#### Given records

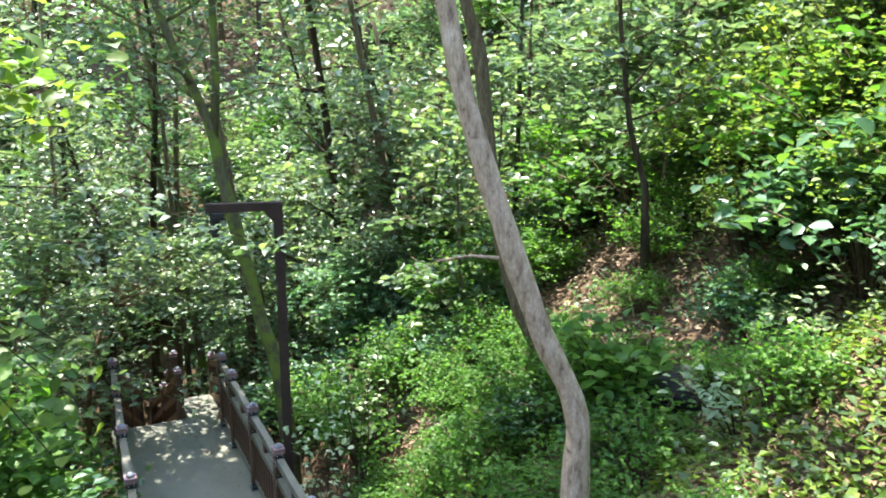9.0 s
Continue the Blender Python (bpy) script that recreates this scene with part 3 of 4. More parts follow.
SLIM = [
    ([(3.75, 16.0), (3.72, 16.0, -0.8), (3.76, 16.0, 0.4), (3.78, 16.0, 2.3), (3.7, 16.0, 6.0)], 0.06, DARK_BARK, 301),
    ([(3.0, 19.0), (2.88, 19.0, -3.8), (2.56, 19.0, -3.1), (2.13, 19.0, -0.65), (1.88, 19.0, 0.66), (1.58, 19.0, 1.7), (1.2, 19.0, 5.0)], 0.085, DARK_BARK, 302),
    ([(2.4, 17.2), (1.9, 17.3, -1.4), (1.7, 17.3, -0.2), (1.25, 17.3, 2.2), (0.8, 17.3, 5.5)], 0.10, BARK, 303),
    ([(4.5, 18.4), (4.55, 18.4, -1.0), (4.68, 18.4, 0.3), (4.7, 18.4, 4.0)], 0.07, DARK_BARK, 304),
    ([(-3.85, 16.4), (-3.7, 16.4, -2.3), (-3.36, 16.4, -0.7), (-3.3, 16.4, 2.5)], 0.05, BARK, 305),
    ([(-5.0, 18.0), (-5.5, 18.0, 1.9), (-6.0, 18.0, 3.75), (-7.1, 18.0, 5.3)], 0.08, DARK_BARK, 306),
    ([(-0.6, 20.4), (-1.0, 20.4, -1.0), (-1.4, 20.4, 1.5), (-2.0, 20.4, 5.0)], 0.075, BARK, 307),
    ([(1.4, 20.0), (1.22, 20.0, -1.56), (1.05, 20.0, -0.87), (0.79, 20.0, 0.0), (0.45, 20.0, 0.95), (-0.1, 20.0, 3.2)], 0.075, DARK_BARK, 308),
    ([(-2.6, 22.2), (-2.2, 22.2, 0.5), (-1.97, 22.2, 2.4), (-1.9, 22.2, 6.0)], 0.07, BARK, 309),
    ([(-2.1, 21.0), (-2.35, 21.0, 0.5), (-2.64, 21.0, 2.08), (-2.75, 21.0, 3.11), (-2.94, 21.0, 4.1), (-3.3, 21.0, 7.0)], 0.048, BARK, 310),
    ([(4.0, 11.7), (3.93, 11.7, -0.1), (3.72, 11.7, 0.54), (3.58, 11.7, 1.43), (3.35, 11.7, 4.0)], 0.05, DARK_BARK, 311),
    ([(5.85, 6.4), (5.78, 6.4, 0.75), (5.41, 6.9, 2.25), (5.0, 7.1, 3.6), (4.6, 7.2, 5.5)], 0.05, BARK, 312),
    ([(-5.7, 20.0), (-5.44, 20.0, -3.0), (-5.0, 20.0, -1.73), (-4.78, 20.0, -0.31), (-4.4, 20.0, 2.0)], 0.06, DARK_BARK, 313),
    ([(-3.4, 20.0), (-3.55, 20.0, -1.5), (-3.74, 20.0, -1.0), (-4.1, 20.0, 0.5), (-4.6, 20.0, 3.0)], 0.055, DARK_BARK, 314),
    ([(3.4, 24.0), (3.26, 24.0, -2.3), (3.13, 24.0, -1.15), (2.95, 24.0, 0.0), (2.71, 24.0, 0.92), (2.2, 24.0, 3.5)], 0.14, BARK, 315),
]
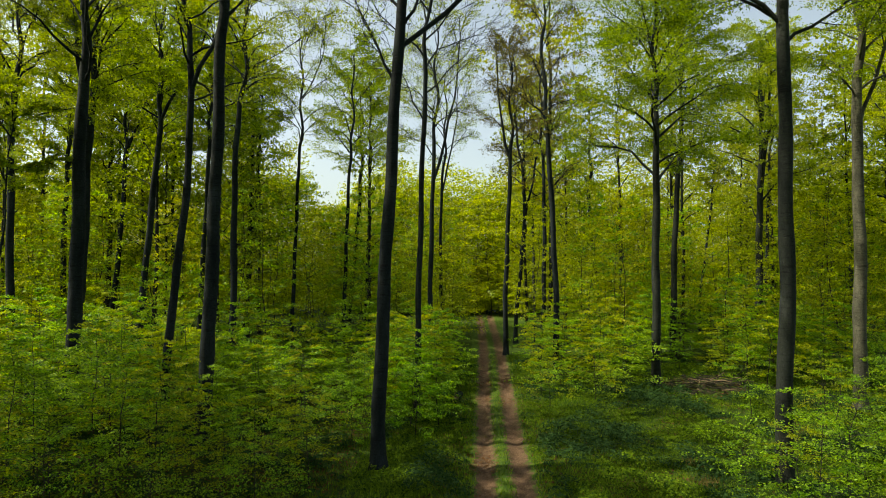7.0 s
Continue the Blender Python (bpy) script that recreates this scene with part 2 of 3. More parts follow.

########

▶ _Set problem_:
Without including any pictures, print each record exactly.

▶ _Task output_:
9.0 s
Continue the Blender Python (bpy) script that recreates this scene with part 3 of 4. More parts follow.
SLIM = [
    ([(3.75, 16.0), (3.72, 16.0, -0.8), (3.76, 16.0, 0.4), (3.78, 16.0, 2.3), (3.7, 16.0, 6.0)], 0.06, DARK_BARK, 301),
    ([(3.0, 19.0), (2.88, 19.0, -3.8), (2.56, 19.0, -3.1), (2.13, 19.0, -0.65), (1.88, 19.0, 0.66), (1.58, 19.0, 1.7), (1.2, 19.0, 5.0)], 0.085, DARK_BARK, 302),
    ([(2.4, 17.2), (1.9, 17.3, -1.4), (1.7, 17.3, -0.2), (1.25, 17.3, 2.2), (0.8, 17.3, 5.5)], 0.10, BARK, 303),
    ([(4.5, 18.4), (4.55, 18.4, -1.0), (4.68, 18.4, 0.3), (4.7, 18.4, 4.0)], 0.07, DARK_BARK, 304),
    ([(-3.85, 16.4), (-3.7, 16.4, -2.3), (-3.36, 16.4, -0.7), (-3.3, 16.4, 2.5)], 0.05, BARK, 305),
    ([(-5.0, 18.0), (-5.5, 18.0, 1.9), (-6.0, 18.0, 3.75), (-7.1, 18.0, 5.3)], 0.08, DARK_BARK, 306),
    ([(-0.6, 20.4), (-1.0, 20.4, -1.0), (-1.4, 20.4, 1.5), (-2.0, 20.4, 5.0)], 0.075, BARK, 307),
    ([(1.4, 20.0), (1.22, 20.0, -1.56), (1.05, 20.0, -0.87), (0.79, 20.0, 0.0), (0.45, 20.0, 0.95), (-0.1, 20.0, 3.2)], 0.075, DARK_BARK, 308),
    ([(-2.6, 22.2), (-2.2, 22.2, 0.5), (-1.97, 22.2, 2.4), (-1.9, 22.2, 6.0)], 0.07, BARK, 309),
    ([(-2.1, 21.0), (-2.35, 21.0, 0.5), (-2.64, 21.0, 2.08), (-2.75, 21.0, 3.11), (-2.94, 21.0, 4.1), (-3.3, 21.0, 7.0)], 0.048, BARK, 310),
    ([(4.0, 11.7), (3.93, 11.7, -0.1), (3.72, 11.7, 0.54), (3.58, 11.7, 1.43), (3.35, 11.7, 4.0)], 0.05, DARK_BARK, 311),
    ([(5.85, 6.4), (5.78, 6.4, 0.75), (5.41, 6.9, 2.25), (5.0, 7.1, 3.6), (4.6, 7.2, 5.5)], 0.05, BARK, 312),
    ([(-5.7, 20.0), (-5.44, 20.0, -3.0), (-5.0, 20.0, -1.73), (-4.78, 20.0, -0.31), (-4.4, 20.0, 2.0)], 0.06, DARK_BARK, 313),
    ([(-3.4, 20.0), (-3.55, 20.0, -1.5), (-3.74, 20.0, -1.0), (-4.1, 20.0, 0.5), (-4.6, 20.0, 3.0)], 0.055, DARK_BARK, 314),
    ([(3.4, 24.0), (3.26, 24.0, -2.3), (3.13, 24.0, -1.15), (2.95, 24.0, 0.0), (2.71, 24.0, 0.92), (2.2, 24.0, 3.5)], 0.14, BARK, 315),
]
7.0 s
Continue the Blender Python (bpy) script that recreates this scene with part 2 of 3. More parts follow.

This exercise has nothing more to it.